The good news is that a strong body of work on the importance of self-reporting as a way of starting the journey of self-examination exists. The university at which we teach — Ryerson — has established an annual self-reporting initiative through its office of equity and community inclusion, which is led by Denise O’Neil Green, the vice-president of equity and community inclusion, who has shepherded this process over five years.
Its results reflect gaps in key areas of hiring, such as Indigenous scholars, people with disabilities and racialized people, while also highlighting the gap in representation between staff and faculty and a growing, diverse student body. Reporting on these numbers enables the university to pursue a clear action plan and can lead to better hiring and inclusion practices.
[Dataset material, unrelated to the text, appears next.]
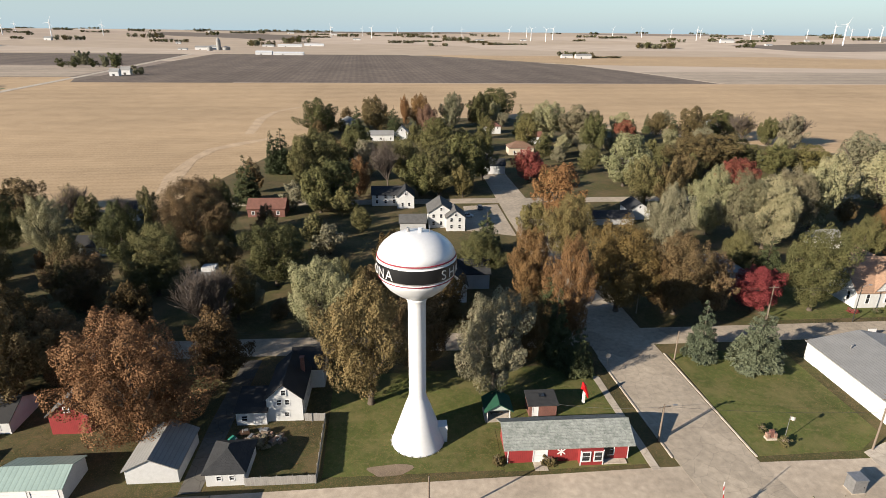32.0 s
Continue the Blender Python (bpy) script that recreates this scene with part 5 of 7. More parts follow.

“What gets measured gets done.”
The Canadian Centre for Diversity and Inclusion, a non profit organization which works with educational organizations and industry bodies to help develop self-reporting mechanisms, has published a series of reports examining diversity practices at major Canaidan companies and organizations.
It has looked specifically at the legal and museum sectors, running a self-identification survey with the latter that included 103 Canadian museums. At the core of CCDI’s belief is this fundamental idea: what gets measured gets done.
We agree. Self-reporting is not an end in and of itself. It is a start of a process that should shift the way organizations hire, and therefore, operate.
To help the industry participate in the process, we are using the results of our initial study on the race and gender identity of Canada’s columnists — for which we relied solely on their own words for identification — to work in partnership with organizations like the Canadian Association of Black Journalists and the Canadian Journalists of Colour and Canadian Association of Journalists to build a tool that will help gather more specific data on our industry.
To that end, we will work with organizations and researchers who are doing this work in other sectors and in other places.
The case for self reporting is simple.
“If we don’t reflect our communities and our changing nation, how can we ever rebuild and keep the trust of our readers?” asks Katrice Hardy, chair of the News Leaders Association’s diversity committee and executive editor, Greenville News. “How can we truly produce fair and balanced journalism without everyone having a seat at the table to offer their insights and perspectives?”